Like so many other commentators, I always enjoyed running into Dennis over the years at countless performances and enjoying his great sense of humor and chats about politics or sports. On a couple of occasions, we sojourned as logistical teammates when the Tulla Ceili Band came out on tour in 1997 for their 50th anniversary, and a few years later for Lincoln Center’s Midsummer Night’s Swing dance series. It was great to spend time with him in the quiet hours on the road.

It was also an opportunity to see how closely Cahill had bonded with the Hayes family (father P. Joe Hayes, the leader of the band and Peggy, Martin’s mother, who kept a room for Dennis’ frequent visits to Ireland), and also with the members of the Tulla Band too. The very definition of the hail fellow well met. 

It was an enduring musical partnership and friendship between Cahill and Hayes that reflected the gentle and genuine natures of both men. Hayes’ exploration for further musical collaboration professionally allowed for them to continue working together in the massively successful and innovative ensemble the Gloaming, and later the Martin Hayes Quartet with Liz Knowles and Doug Wieselman.

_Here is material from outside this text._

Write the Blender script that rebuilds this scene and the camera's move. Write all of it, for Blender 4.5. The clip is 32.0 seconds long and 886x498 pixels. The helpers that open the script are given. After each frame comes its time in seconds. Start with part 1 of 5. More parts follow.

Much of that comprehensive legacy can still be discovered on recordings at MartinHayes.com

Hayes penned a very sincere and thoughtful remembrance to his long-time partner while traveling last week which he shared on Facebook, and I will leave the last words here as a testament to that relationship and its impact on the world of traditional music. 

“We started on a musical journey many years ago in the bar rooms of Chicago, we didn’t think we’d ever make it out of those bars to the concert stage, but today the president of Ireland and the government minister for the arts were both writing about the huge impact you had on the world of traditional music. You made it out of the bar scene and onto some of the finest stages of the world. 

“You really did succeed, you pulled it all together into a most beautiful crystallization of your musical loves and influences. Nobody before you had ever played those chords and rhythms with Irish music in the way you did. You matched the beauty of these traditional Irish melodies with your own equally beautiful sequences of chords and hypnotic rhythms. 

“Every night we played, we would give it our all, we’d zig and zag until we locked in. Some of those moments were sublime moments where our connection was truly telepathic. 

“There were so many times on stage when you were simply able to read my mind and I hope that you still can…we came from different musical worlds, but together, we made our own world of music and I think we made a difference. I am forever indebted to you and grateful to you for all those magic years of music, friendship and fun.”